Shortly stated that the case of the complainant/opposite party no.2 is that on 23.8.2004 he filed Complaint Case no. 519©/04 in the court of Chief Judicial Magistrate, Buxar against the petitioners accused alleging therein that he is a general public of the panchayat. Petitioner no.1 Kanhiya Ram at the relevant time was up-mukhiya of the panchayat. He was working in place of mukhiya as the elected mukhiya was in jail. He further stated that a general meeting of the panchayat was held on 2.7.2004 in which petitioners/accused, informant and others participated. In the meeting several proposals were passed and it was decided to provide 2 the benefit of General Indira Awas Yojna to five persons. Similarly it was decided to provide house under Pradhan Mantri Awas Yojna to five persons. Those proposals were incorporated in page nos. 13 to 16 of the proceeding book of general meeting. Petitioners accused prepared the note of the proceedings and signed the proceeding book. Later on the complainant learnt that the petitioners accused have changed some pages of proceeding book on 2.7.2004 and made overwriting over the same and attached new pages in their place. Thereafter the complainant and others approached the Sub- divisional Officer and Block Development Officer, Dumraon and filed petition for taking action against accused petitioners but they sat over the matter and later on the authorities informed that the removed page nos. 15 to 16 have been attached in the said register. The complainant on 21.8.2004 learnt that those removed pages have not been attached. Thereafter he filed the complaint before the Chief Judicial Magistrate, Buxar.
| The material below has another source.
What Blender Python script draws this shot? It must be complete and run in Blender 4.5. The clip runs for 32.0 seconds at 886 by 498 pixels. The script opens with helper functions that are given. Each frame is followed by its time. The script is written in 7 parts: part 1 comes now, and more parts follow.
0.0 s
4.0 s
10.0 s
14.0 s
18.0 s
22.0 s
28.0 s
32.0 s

The learned Chief Judicial Magistrate, Buxar on receipt of complaint petition sent a copy of the same to Dumraon police station for registration and investigation and on the basis of which the present case i.e. Dumraon P.S. case no. 166/05 came into existence. It further appears that the police investigated the matter and submitted final report as mistake of fact. It appears from the impugned order dated 7.8.2006 that the Chief Judicial Magistrate examined the materials available on the record and took cognizance against the petitioners accused. Against the said order, the 3 petitioners have preferred the present application before this Court.
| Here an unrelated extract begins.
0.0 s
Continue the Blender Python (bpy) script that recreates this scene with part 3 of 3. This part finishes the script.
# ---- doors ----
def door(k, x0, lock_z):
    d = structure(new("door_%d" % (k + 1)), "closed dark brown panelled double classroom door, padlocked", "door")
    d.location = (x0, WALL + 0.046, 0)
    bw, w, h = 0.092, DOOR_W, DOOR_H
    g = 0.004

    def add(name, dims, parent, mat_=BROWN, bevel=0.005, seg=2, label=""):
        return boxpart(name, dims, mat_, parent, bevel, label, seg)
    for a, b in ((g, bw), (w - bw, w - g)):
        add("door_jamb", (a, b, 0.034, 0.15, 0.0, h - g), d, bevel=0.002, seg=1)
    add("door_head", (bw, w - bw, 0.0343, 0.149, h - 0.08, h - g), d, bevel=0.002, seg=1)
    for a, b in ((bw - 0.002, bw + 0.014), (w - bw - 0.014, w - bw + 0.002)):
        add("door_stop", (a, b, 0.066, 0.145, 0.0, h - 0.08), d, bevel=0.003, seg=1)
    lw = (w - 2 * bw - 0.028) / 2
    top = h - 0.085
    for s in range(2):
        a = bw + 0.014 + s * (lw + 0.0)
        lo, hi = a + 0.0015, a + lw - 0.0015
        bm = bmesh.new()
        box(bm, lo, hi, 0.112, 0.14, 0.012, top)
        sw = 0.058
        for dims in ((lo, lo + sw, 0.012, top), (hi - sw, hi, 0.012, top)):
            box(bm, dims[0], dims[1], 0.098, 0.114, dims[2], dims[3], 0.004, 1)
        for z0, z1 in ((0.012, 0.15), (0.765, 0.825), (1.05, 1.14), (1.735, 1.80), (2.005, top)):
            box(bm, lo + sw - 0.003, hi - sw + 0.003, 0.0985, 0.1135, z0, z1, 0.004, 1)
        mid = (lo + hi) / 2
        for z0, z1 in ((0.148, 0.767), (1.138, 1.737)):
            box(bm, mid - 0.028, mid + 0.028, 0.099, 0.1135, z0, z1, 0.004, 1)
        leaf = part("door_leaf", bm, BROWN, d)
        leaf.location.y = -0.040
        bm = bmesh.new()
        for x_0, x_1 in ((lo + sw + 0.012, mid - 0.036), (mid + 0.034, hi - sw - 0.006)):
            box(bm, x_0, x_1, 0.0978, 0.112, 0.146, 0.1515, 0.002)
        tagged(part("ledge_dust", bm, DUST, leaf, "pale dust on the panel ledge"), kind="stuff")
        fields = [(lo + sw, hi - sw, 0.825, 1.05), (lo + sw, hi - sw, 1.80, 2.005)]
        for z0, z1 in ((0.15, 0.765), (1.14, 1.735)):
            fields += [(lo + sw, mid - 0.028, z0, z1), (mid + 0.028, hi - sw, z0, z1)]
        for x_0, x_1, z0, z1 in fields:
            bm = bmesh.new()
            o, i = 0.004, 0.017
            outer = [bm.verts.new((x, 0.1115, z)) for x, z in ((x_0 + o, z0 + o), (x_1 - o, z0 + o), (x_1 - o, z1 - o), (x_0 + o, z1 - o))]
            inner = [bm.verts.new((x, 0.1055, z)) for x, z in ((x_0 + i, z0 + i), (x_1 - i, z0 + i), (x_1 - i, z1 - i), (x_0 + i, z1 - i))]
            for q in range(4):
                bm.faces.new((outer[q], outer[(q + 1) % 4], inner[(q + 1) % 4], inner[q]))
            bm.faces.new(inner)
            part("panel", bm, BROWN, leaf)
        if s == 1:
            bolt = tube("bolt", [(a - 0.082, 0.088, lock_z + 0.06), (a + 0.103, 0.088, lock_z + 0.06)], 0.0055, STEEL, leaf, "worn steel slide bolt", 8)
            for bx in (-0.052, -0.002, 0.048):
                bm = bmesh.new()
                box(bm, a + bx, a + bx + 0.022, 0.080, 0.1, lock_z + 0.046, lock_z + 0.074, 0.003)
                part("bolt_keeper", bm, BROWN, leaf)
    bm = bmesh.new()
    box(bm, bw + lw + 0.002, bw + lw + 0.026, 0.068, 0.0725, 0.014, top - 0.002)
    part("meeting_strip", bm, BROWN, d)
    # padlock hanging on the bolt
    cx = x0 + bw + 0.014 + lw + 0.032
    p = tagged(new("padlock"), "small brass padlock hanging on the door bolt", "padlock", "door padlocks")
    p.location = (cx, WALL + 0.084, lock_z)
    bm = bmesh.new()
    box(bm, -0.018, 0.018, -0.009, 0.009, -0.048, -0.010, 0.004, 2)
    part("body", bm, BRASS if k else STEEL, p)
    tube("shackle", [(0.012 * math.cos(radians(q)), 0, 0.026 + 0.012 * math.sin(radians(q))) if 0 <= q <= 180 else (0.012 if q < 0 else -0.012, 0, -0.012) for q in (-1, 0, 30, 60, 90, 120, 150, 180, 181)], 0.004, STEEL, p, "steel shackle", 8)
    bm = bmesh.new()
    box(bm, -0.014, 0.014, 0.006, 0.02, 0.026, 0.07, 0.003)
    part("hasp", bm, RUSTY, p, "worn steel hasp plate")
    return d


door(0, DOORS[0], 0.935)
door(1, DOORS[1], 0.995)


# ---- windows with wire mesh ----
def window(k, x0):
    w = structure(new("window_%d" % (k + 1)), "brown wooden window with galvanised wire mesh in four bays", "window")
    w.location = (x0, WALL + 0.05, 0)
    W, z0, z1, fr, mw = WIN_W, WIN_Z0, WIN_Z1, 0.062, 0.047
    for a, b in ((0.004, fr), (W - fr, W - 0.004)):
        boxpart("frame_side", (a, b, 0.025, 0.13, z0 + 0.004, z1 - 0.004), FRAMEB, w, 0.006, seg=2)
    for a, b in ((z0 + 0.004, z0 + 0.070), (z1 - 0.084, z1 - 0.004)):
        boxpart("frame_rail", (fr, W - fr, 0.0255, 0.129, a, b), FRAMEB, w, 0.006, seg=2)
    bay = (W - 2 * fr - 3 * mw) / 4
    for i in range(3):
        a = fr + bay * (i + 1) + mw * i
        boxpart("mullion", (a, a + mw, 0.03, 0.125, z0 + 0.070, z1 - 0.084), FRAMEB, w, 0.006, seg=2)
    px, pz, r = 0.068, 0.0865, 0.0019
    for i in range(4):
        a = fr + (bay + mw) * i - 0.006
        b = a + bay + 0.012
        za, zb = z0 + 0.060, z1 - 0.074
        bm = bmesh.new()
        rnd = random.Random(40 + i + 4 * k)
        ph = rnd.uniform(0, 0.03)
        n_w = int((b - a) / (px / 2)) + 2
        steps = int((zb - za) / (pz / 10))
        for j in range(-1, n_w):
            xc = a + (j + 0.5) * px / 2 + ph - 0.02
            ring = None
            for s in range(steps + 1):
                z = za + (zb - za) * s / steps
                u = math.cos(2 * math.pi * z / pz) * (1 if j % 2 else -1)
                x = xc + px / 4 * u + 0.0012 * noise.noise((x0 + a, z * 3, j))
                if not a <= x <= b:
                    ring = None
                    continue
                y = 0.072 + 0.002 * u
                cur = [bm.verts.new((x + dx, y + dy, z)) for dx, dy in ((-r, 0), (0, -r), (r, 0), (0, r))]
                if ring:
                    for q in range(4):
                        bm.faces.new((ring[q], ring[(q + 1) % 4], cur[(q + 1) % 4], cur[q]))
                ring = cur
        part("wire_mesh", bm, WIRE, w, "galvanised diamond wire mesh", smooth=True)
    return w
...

Learned counsel appearing on behalf of the petitioners submitted that at the relevant time petitioner no.1 was up-mukhiya, petitioner no.2 was working as panchayat sewak and the last petitioner was Agriculture Officer of Dumraon block. He submitted that the cognizance against the petitioners should not have been taken without prior sanction of the State Government as all the petitioners were functioning as public servant. In this connection he referred to section 170 of the Bihar Panchayat Raj Act, 2006. He also submitted that the cognizance against the petitioner no.3 is hit by section 197 Cr.P.C. Learned counsel further submitted that during investigation the police did not find any replacement of pages rather all the pages were found in tact. He submitted that the learned Chief Judicial Magistrate in the impugned order has not said that he found cutting in page nos. 13 to 16. Learned counsel pointed out that during investigation not a single beneficiary of the above scheme of the State Government was examined by the police. In short the argument of learned counsel is that cognizance taken against the petitioners is bad in law.
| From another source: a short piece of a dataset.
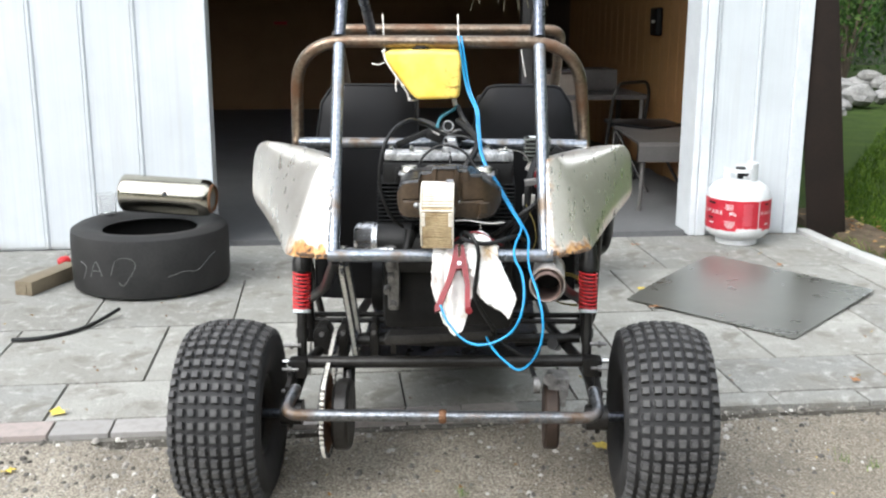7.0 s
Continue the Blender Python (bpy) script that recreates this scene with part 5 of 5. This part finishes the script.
# worn racing tyre with a steel canister on it
bm = bmesh.new()
w, r, hole = 0.280, 0.342, 0.205
prof = [(hole, -w * 0.40), (hole + 0.02, -w * 0.44), (r * 0.80, -w * 0.495), (r * 0.92, -w * 0.49), (r * 0.985, -w * 0.44), (r, -w * 0.34), (r * 1.004, 0.0), (r, w * 0.34), (r * 0.985, w * 0.44), (r * 0.92, w * 0.49), (r * 0.80, w * 0.495), (hole + 0.02, w * 0.44), (hole, w * 0.40), (hole + 0.03, w * 0.36), (r * 0.88, w * 0.40), (r * 0.95, 0), (r * 0.88, -w * 0.40), (hole + 0.03, -w * 0.36)]
lathe(bm, prof, None, 72, True)
old = thing("racing_tyre", "worn slick black tyre lying flat with chalk scribbles", "tyre", pose(-0.205, 3.22, w * 0.5, 0, 0, 0))
part("carcass", bm, M["rubber_old"], old)


def chalk(pts):
    """A chalk line on the tyre's side: (angle, height) pairs."""
    bm = bmesh.new()
    P = []
    for a, z in pts:
        rr = r * 1.006 - 0.10 * max(0, abs(z) - 0.085) ** 1.5
        P.append((rr * math.cos(radians(a)), rr * math.sin(radians(a)), z))
    sweep(bm, smooth_path(P, 0.01), 0.0016, 5)
    part("chalk_line", bm, M["chalk"], old)


chalk([(-112, -0.02), (-107, 0.045), (-97, 0.05), (-94, 0.015), (-103, -0.065), (-106, -0.05)])
chalk([(-130, -0.04), (-124, 0.03), (-119, -0.03)])
chalk([(-127, -0.01), (-121, -0.008)])
chalk([(-140, 0.02), (-134, 0.0), (-138, -0.055)])
chalk([(-72, -0.035), (-60, -0.02), (-50, -0.025), (-38, 0.02), (-32, 0.035)])

can = thing("steel_canister", "polished steel canister resting on the worn tyre", "canister", pose(0, 0, 0))
a, b = Vector((-0.322, 3.31, 0.398)), Vector((0.078, 3.21, 0.378))
L = (b - a).length
bm = bmesh.new()
lathe(bm, [(0.05, 0.004), (0.078, 0.0), (0.083, 0.006), (0.084, 0.02), (0.084, L - 0.05), (0.080, L - 0.022), (0.064, L - 0.004), (0.03, L)], frame_to(a, b), 48)
part("shell", bm, M["stainless"], can)
bm = bmesh.new()
lathe(bm, [(0.004, -0.002), (0.013, 0.0), (0.011, 0.008), (0.004, 0.010)], frame_to((-0.128, 3.185, 0.408), (-0.148, 3.10, 0.450)), 14)
part("bung", bm, M["hose"], can)
bm = bmesh.new()
lathe(bm, [(0.060, 0.0), (0.066, 0.0), (0.063, 0.008), (0.056, 0.010)], frame_to(b - (b - a).normalized() * 0.006, b + (b - a)), 30, True)
part("end_ring", bm, M["rust"], can)

# wooden block with a red tool behind it
bm = bmesh.new()
box(bm, (0, 0, 0.033), (0.085, 0.36, 0.062), bevel=0.004)
box(bm, (0.01, -0.178, 0.03), (0.012, 0.012, 0.045), bevel=0.002)
solo("wood_block", bm, M["wood"], "short weathered timber block on the pavers", "wood block", pose(-0.655, 3.22, 0, 0, 0, -24))
bm = bmesh.new()
cyl(bm, (-0.05, 0, 0.02), (0.05, 0.03, 0.02), 0.018)
solo("grey_tube", bm, M["grey_paint"], "short grey tube offcut on the pavers", "tube", pose(-0.60, 3.42, 0))

# hoses on the paving
def hose(name, pts, r, mat, label, category="hose"):
    bm = bmesh.new()
    sweep(bm, smooth_path(pts, 0.02), r, 8)
    return solo(name, bm, mat, label, category)


hose("rubber_strip", [(-0.62, 2.42, 0.008), (-0.53, 2.43, 0.007), (-0.43, 2.485, 0.007), (-0.35, 2.58, 0.012), (-0.275, 2.70, 0.03)], 0.008, M["hose"], "short black rubber hose on the pavers")
hose("air_hose", [(-2.6, 3.60, 0.012), (-2.0, 3.52, 0.012), (-1.69, 3.42, 0.012), (-1.50, 3.27, 0.012), (-1.40, 3.08, 0.012), (-1.345, 2.90, 0.012), (-1.40, 2.78, 0.012), (-1.60, 2.70, 0.012), (-2.1, 2.68, 0.012)], 0.012, M["hose"], "black air hose looped on the pavers")
hose("hose_end", [(-2.7, 4.08, 0.022), (-2.2, 4.10, 0.022), (-2.02, 4.14, 0.022), (-1.88, 4.26, 0.026)], 0.020, M["hose"], "black hose with a steel end by the door")
bm = bmesh.new()
rnd = random.Random(3)
bmesh.ops.create_icosphere(bm, subdivisions=3, radius=0.06)
for v in bm.verts:
    v.co *= 1 + 0.35 * noise.noise(v.co * 28)
    v.co.z = max(v.co.z * 0.8, -0.035)
solo("crumpled_wrap", bm, M["paper"], "crumpled white plastic at the door casing", "plastic wrap", pose(-1.30, 3.87, 0.036))
bm = bmesh.new()
lathe(bm, [(0.028, 0.0), (0.040, 0.0), (0.046, 0.10), (0.044, 0.10), (0.036, 0.006)], None, 20, True)
solo("clear_cup", bm, M["clear"], "empty clear plastic cup on the tyre", "cup", pose(-0.42, 3.42, w * 0.985))

# leaning dark board at the garage corner
bm = bmesh.new()
box(bm, (0, 0, 0.85), (0.20, 0.018, 1.75), bevel=0.003)
solo("leaning_board", bm, M["dark_board"], "dark brown board leaning at the garage corner", "board", pose(3.34, 3.74, -0.01, 0, -6.5, -22))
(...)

Learned counsel for opposite party no.2, on the other hand, supported the impugned order and submitted that at this stage no interference is required. He submitted that the impugned order indicates the judicial satisfaction of the learned Magistrate. He also submitted that in case of forgery the protection of public servant is not available to the accused.

4

It appears from the case diary that during investigation the beneficiaries of the General Indira Awas Yojna and Pradhan Mantri Indira Awas Yojna were not examined by the police. It further appears from paragraph 17 of the case diary that during investigation the police did not find any replacement of page nos. 13 to 16 from the proceeding book. The impugned order of learned Chief Judicial Magistrate does not indicate that he found any cutting in page nos. 13 to 16. On the other hand, the same indicates that he found cutting in page 17 onwards.

Section 170 of Bihar Panchayat Raj Act, 2006 reads as follows:

"Public Servant__ All members, officers and employees of the Gram Panchayat, Panchayat Samiti and Zila Parishad shall be deemed, when acting or purporting to act in pursuance of the discharge of their duties, or in the exercise of their powers under this Act or under the rules or bye-laws made thereunder, to be public servants within the meaning of section 21 of the Indian Penal Code, 1860 (Central Act, 45 of 1860)."

It is admitted position that Mukhiya, Panchayat sewak and Agriculture Officer are public servant and therefore, they cannot be prosecuted for an offence committed by them in discharge of their official duties without prior sanction of the State Government. The grievance of opposite party no.2 is that it is not the duty of a public servant to commit forgery in the record and therefore, the protection as provided is not available to them. It appears from the case diary that during investigation not a single witness claimed to have seen 5 the petitioners committing the alleged forgery in the register. The police did not find any replacement of page nos. 13 to 16 from the proceeding book. It appears from the pleadings of the parties that in the present case no sanction has been obtained by the complainant for launching the present prosecution against petitioners accused.

There is allegation in the complaint petition that the complainant met the Sub-divisional officer and Block Development Officer and informed about the alleged incident but surprisingly those two officers were not examined by the police during investigation. This Court has examined the entire materials available on record. A person cannot be prosecuted on the basis of suspicion. The judicial process should not be an instrument of oppression or needless harassment. Sufficient grounds do not mean sufficient ground for conviction but such evidence as would be sufficient to put the accused upon trial. It appears from the impugned order that the learned Magistrate has acted mechanically. In the case diary there is no material to support the allegation.

In the aforesaid facts and circumstances, this Court finds that the continuance of the prosecution of the petitioners would be an abuse of the process of the court. This application is accordingly allowed and the order of cognizance as against the petitioners is hereby quashed.